───── SOURCE DATA ─────
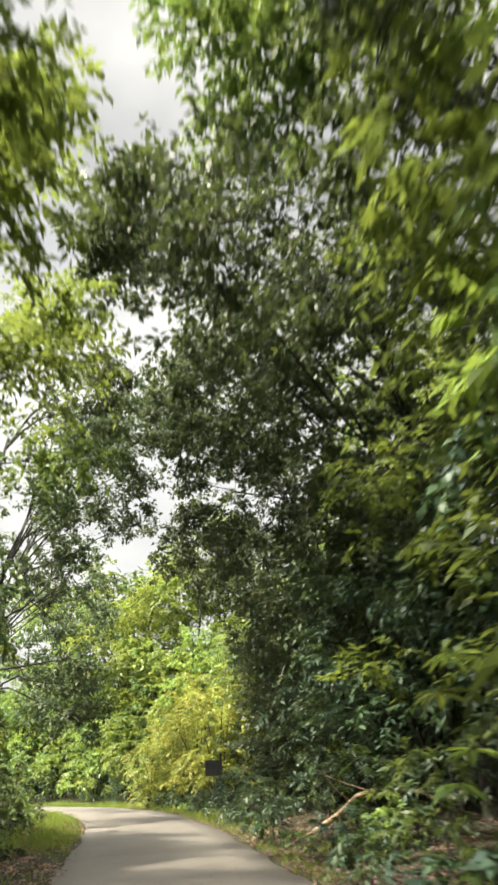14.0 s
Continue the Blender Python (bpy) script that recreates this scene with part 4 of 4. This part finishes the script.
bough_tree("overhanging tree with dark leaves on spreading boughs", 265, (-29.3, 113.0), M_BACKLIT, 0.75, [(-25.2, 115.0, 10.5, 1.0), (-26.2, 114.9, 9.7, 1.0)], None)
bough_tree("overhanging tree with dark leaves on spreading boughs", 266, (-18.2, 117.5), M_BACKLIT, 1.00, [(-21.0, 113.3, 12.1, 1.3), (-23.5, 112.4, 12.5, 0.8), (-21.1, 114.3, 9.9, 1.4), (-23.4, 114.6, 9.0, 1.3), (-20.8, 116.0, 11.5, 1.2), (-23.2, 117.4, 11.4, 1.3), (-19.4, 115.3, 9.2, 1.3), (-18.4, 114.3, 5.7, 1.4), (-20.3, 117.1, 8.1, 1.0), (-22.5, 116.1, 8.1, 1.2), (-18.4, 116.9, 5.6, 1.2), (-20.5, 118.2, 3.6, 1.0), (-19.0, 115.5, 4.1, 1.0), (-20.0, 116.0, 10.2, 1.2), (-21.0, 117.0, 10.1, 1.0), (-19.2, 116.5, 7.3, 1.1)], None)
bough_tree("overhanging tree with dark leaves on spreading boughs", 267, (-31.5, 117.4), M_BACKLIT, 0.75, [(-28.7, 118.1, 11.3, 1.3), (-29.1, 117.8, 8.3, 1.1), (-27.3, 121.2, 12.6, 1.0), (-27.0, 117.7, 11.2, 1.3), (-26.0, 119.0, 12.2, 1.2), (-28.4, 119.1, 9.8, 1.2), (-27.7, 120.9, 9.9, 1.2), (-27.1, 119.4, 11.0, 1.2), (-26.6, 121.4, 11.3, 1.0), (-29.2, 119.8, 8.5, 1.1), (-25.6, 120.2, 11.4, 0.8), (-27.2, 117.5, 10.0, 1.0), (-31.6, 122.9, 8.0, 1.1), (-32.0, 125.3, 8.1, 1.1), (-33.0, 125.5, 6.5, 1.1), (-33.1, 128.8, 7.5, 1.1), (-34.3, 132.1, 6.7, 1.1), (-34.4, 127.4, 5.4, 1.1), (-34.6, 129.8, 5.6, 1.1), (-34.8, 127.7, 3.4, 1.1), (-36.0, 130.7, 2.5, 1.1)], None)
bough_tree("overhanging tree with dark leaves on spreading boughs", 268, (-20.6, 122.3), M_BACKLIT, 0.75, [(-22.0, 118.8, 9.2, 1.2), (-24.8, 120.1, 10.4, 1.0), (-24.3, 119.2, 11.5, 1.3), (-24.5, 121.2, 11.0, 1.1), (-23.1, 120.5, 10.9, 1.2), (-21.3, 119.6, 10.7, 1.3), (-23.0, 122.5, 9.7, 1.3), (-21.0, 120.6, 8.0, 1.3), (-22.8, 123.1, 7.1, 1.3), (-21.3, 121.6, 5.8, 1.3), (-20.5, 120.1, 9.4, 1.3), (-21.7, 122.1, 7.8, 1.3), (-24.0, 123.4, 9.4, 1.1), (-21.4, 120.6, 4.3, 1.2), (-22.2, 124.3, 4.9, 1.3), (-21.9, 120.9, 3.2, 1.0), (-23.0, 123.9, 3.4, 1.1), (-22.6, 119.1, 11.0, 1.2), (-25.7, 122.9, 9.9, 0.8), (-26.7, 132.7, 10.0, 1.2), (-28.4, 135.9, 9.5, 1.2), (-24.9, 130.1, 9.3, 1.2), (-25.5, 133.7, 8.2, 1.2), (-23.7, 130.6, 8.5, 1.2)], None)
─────
» REQUIREMENTS:
From the material above, copy everything exactly but the pictures.

» WRITTEN RESPONSE:
14.0 s
Continue the Blender Python (bpy) script that recreates this scene with part 4 of 4. This part finishes the script.
bough_tree("overhanging tree with dark leaves on spreading boughs", 265, (-29.3, 113.0), M_BACKLIT, 0.75, [(-25.2, 115.0, 10.5, 1.0), (-26.2, 114.9, 9.7, 1.0)], None)
bough_tree("overhanging tree with dark leaves on spreading boughs", 266, (-18.2, 117.5), M_BACKLIT, 1.00, [(-21.0, 113.3, 12.1, 1.3), (-23.5, 112.4, 12.5, 0.8), (-21.1, 114.3, 9.9, 1.4), (-23.4, 114.6, 9.0, 1.3), (-20.8, 116.0, 11.5, 1.2), (-23.2, 117.4, 11.4, 1.3), (-19.4, 115.3, 9.2, 1.3), (-18.4, 114.3, 5.7, 1.4), (-20.3, 117.1, 8.1, 1.0), (-22.5, 116.1, 8.1, 1.2), (-18.4, 116.9, 5.6, 1.2), (-20.5, 118.2, 3.6, 1.0), (-19.0, 115.5, 4.1, 1.0), (-20.0, 116.0, 10.2, 1.2), (-21.0, 117.0, 10.1, 1.0), (-19.2, 116.5, 7.3, 1.1)], None)
bough_tree("overhanging tree with dark leaves on spreading boughs", 267, (-31.5, 117.4), M_BACKLIT, 0.75, [(-28.7, 118.1, 11.3, 1.3), (-29.1, 117.8, 8.3, 1.1), (-27.3, 121.2, 12.6, 1.0), (-27.0, 117.7, 11.2, 1.3), (-26.0, 119.0, 12.2, 1.2), (-28.4, 119.1, 9.8, 1.2), (-27.7, 120.9, 9.9, 1.2), (-27.1, 119.4, 11.0, 1.2), (-26.6, 121.4, 11.3, 1.0), (-29.2, 119.8, 8.5, 1.1), (-25.6, 120.2, 11.4, 0.8), (-27.2, 117.5, 10.0, 1.0), (-31.6, 122.9, 8.0, 1.1), (-32.0, 125.3, 8.1, 1.1), (-33.0, 125.5, 6.5, 1.1), (-33.1, 128.8, 7.5, 1.1), (-34.3, 132.1, 6.7, 1.1), (-34.4, 127.4, 5.4, 1.1), (-34.6, 129.8, 5.6, 1.1), (-34.8, 127.7, 3.4, 1.1), (-36.0, 130.7, 2.5, 1.1)], None)
bough_tree("overhanging tree with dark leaves on spreading boughs", 268, (-20.6, 122.3), M_BACKLIT, 0.75, [(-22.0, 118.8, 9.2, 1.2), (-24.8, 120.1, 10.4, 1.0), (-24.3, 119.2, 11.5, 1.3), (-24.5, 121.2, 11.0, 1.1), (-23.1, 120.5, 10.9, 1.2), (-21.3, 119.6, 10.7, 1.3), (-23.0, 122.5, 9.7, 1.3), (-21.0, 120.6, 8.0, 1.3), (-22.8, 123.1, 7.1, 1.3), (-21.3, 121.6, 5.8, 1.3), (-20.5, 120.1, 9.4, 1.3), (-21.7, 122.1, 7.8, 1.3), (-24.0, 123.4, 9.4, 1.1), (-21.4, 120.6, 4.3, 1.2), (-22.2, 124.3, 4.9, 1.3), (-21.9, 120.9, 3.2, 1.0), (-23.0, 123.9, 3.4, 1.1), (-22.6, 119.1, 11.0, 1.2), (-25.7, 122.9, 9.9, 0.8), (-26.7, 132.7, 10.0, 1.2), (-28.4, 135.9, 9.5, 1.2), (-24.9, 130.1, 9.3, 1.2), (-25.5, 133.7, 8.2, 1.2), (-23.7, 130.6, 8.5, 1.2)], None)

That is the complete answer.